Zum einen haben wir da die Kinderfreizeiten, die seit Jahrzehnten angeboten werden. Ob auf die Insel Fehmarn in der Ostsee oder nach Waldeck am Edersee, Burg Hessenstein oder Hess. Oldendorf, es wird Jahr für Jahr ein abwechslungsreiches Programm zusammengestellt. Mario Steiner und sein Betreuerteam leisten dabei einen richtig guten Job.

Und ist da ja auch noch die Stadtwette…
Um die hat sich inzwischen ein richtiger Hype entwickelt. Ziel der Veranstaltung ist es unter anderem, eine Nähe zum Bürgermeister zu schaffen, sich als Kind auch einmal zu trauen, ihn anzusprechen. Es geht aber auch darum, den Weltkindertag zu feiern und die Kinderrechte bekannter zu machen. Besonders gern erinnere ich mich da an die Wette, als Bürgermeister Jürgen Markwardt sich als Spiderman von der Galerie des Rathauses abgeseilt hat. Ein absolut tolles Erlebnis war auch die Roller- und Bobby-Car-Wette, die unsere Erwartung bei weitem übertroffen hat. Für 2025 haben wir uns übrigens schon wieder etwas Originelles ausgedacht.
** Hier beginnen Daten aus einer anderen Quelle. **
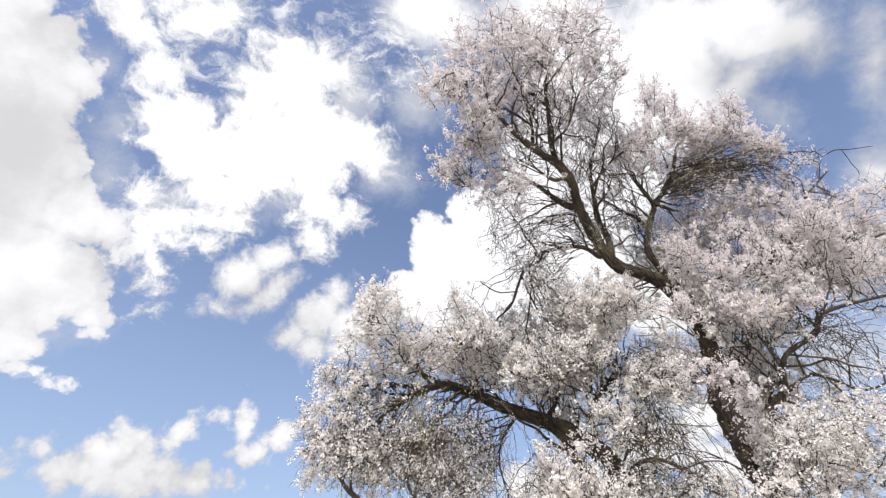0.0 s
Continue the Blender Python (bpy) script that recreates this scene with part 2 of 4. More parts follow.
def bark_material():
    m, g = material("bark")
    co = g.add("ShaderNodeTexCoord").outputs["Object"]
    run = g.add("ShaderNodeAttribute")
    run.attribute_name = "fibre"
    grain = g.step(g.noise(run.outputs["Vector"], 62.0, 8.0, 0.65, 1.4).outputs[0], 0.32, 0.70)
    patch = g.noise(co, 4.5, 5.0, 0.6).outputs[0]
    crack = g.add("ShaderNodeTexVoronoi", {"Vector": run.outputs["Vector"], "Scale": 60.0}, feature="DISTANCE_TO_EDGE").outputs["Distance"]
    col = g.mix(grain, (0.022, 0.016, 0.011, 1), g.mix(g.step(g.noise(co, 2.2, 4.0).outputs[0], 0.45, 0.65), (0.08, 0.06, 0.044, 1), (0.18, 0.135, 0.093, 1)))
    col = g.mix(g.math("MULTIPLY", g.step(patch, 0.48, 0.66), 0.7), col, (0.145, 0.118, 0.058, 1))          # moss and lichen
    col = g.mix(g.step(g.noise(co, 60.0, 3.0).outputs[0], 0.66, 0.74), col, (0.19, 0.18, 0.155, 1))
    h = g.math("MULTIPLY_ADD", g.step(crack, 0.0, 0.25), 0.5, grain)
    bump = g.add("ShaderNodeBump", {"Strength": 0.9, "Distance": 0.012, "Height": h}).outputs[0]
    p = g.add("ShaderNodeBsdfPrincipled", {"Base Color": col, "Roughness": 0.92, "Normal": bump})
    return finish(m, g, p.outputs[0])


def twig_material(name, dark, light, green_from):
    m, g = material(name)
    co = g.add("ShaderNodeTexCoord").outputs["Object"]
    rnd = g.add("ShaderNodeNewGeometry").outputs["Random Per Island"]
    col = g.mix(g.noise(co, 30.0, 5.0).outputs[0], dark, light)
    col = g.mix(g.step(rnd, green_from, green_from + 0.15), col, (0.16, 0.145, 0.08, 1))            # greenish, lichened twigs
    p = g.add("ShaderNodeBsdfPrincipled", {"Base Color": col, "Roughness": 0.85})
    return finish(m, g, p.outputs[0])


def petal_material(name, pale, deep):
    m, g = material(name)
    rnd = g.add("ShaderNodeNewGeometry").outputs["Random Per Island"]
    co = g.add("ShaderNodeTexCoord").outputs["Object"]
    col = g.mix(g.math("POWER", rnd, 1.6), pale, deep)
    rim = g.add("ShaderNodeAttribute")
    rim.attribute_name = "rim"
    col = g.mix(g.step(rim.outputs["Fac"], 0.0, 0.3), (0.60, 0.34, 0.32, 1), col)         # dark pink eye
    col = g.mix(g.math("MULTIPLY", g.noise(co, 2.2, 3.0).outputs[0], 0.5), col, (0.84, 0.82, 0.78, 1))
    dif = g.add("ShaderNodeBsdfPrincipled", {"Base Color": col, "Roughness": 0.6})
    tra = g.add("ShaderNodeBsdfTranslucent", {"Color": col})
    mx = g.add("ShaderNodeMixShader", {0: 0.44, 1: dif.outputs[0], 2: tra.outputs[0]})
    return finish(m, g, mx.outputs[0])


def plain_material(name, a, b, scale, rough=0.9):
    m, g = material(name)
    co = g.add("ShaderNodeTexCoord").outputs["Object"]
    n = g.noise(co, scale, 8.0, 0.6).outputs[0]
    n2 = g.noise(co, scale * 0.04, 4.0, 0.6).outputs[0]
    col = g.mix(g.math("MULTIPLY_ADD", n2, 0.5, g.math("MULTIPLY", n, 0.5)), a, b)
    bump = g.add("ShaderNodeBump", {"Strength": 0.6, "Distance": 0.03, "Height": n}).outputs[0]
    p = g.add("ShaderNodeBsdfPrincipled", {"Base Color": col, "Roughness": rough, "Normal": bump})
    return finish(m, g, p.outputs[0])


BARK, TWIG = bark_material(), twig_material("twig_bark", (0.020, 0.015, 0.012, 1), (0.068, 0.051, 0.039, 1), 0.85)
LICHEN = twig_material("lichened_twig", (0.08, 0.067, 0.045, 1), (0.26, 0.225, 0.15, 1), 0.3)
PINK = petal_material("pink_white_petal", (0.88, 0.845, 0.85, 1), (0.83, 0.74, 0.755, 1))
WHITE = petal_material("white_petal", (0.89, 0.87, 0.84, 1), (0.85, 0.79, 0.77, 1))
HEART = plain_material("stamens", (0.35, 0.16, 0.10, 1), (0.55, 0.34, 0.12, 1), 300.0, 0.7)
# ground colour assumed; pale so that it throws light up under the crown
PALE_GROUND = plain_material("bounce_ground", (0.25, 0.225, 0.18, 1), (0.40, 0.365, 0.30, 1), 8.0)

# ---- ground ----
# never in view; its pale surface brightens the undersides of the tree
bm = bmesh.new()
bmesh.ops.create_grid(bm, x_segments=24, y_segments=24, size=2500)
me = bpy.data.meshes.new("ground")
bm.to_mesh(me)
bm.free()
me.materials.append(PALE_GROUND)
tagged(new("ground", me), "unseen ground, kept pale to bounce light up into the tree", "ground", kind="structure")

# ---- the tree ----
tree = tagged(new("almond_tree"), "old almond tree in full pale pink and white blossom", "tree")
rng = np.random.default_rng(7)


def mesh_part(name, verts, faces, mat, parent, label="", kind="", smooth=True):
    """One mesh object from numpy arrays; faces of equal size."""
    data = bpy.data.meshes.new(name)
    n, k = faces.shape
    data.vertices.add(len(verts))
    data.vertices.foreach_set("co", verts.astype(np.float32).ravel())
    data.loops.add(n * k)
    data.loops.foreach_set("vertex_index", faces.astype(np.int32).ravel())
    data.polygons.add(n)
    data.polygons.foreach_set("loop_start", np.arange(0, n * k, k, dtype=np.int32))
    data.polygons.foreach_set("use_smooth", np.full(n, smooth))
    data.update(calc_edges=True)
    data.materials.append(mat)
    ob = new(name, data)
    ob.parent = parent
    return tagged(ob, label, kind=kind)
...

Auf was können wir uns 2025 außerdem freuen?
Auf eine Sache freue ich mich ganz besonders: Noch in diesem Jahr soll in Uelzen die Wahl zu einer Jugendvertretung stattfinden. Im Vorfeld haben Claudia Brunsemann und ich bereits einige Workshops mit Jugendlichen und Erwachsenen abgehalten, haben ein Netzwerk mit Jugendlichen sowie Vertretern der Politik und Verwaltung geknüpft. Noch laufen die letzten Gespräche, aber ich gehe davon aus, dass es nach der Sommerpause, bzw. Richtung Herbst eine von Jugendlichen gewählte Jugendvertretung geben wird.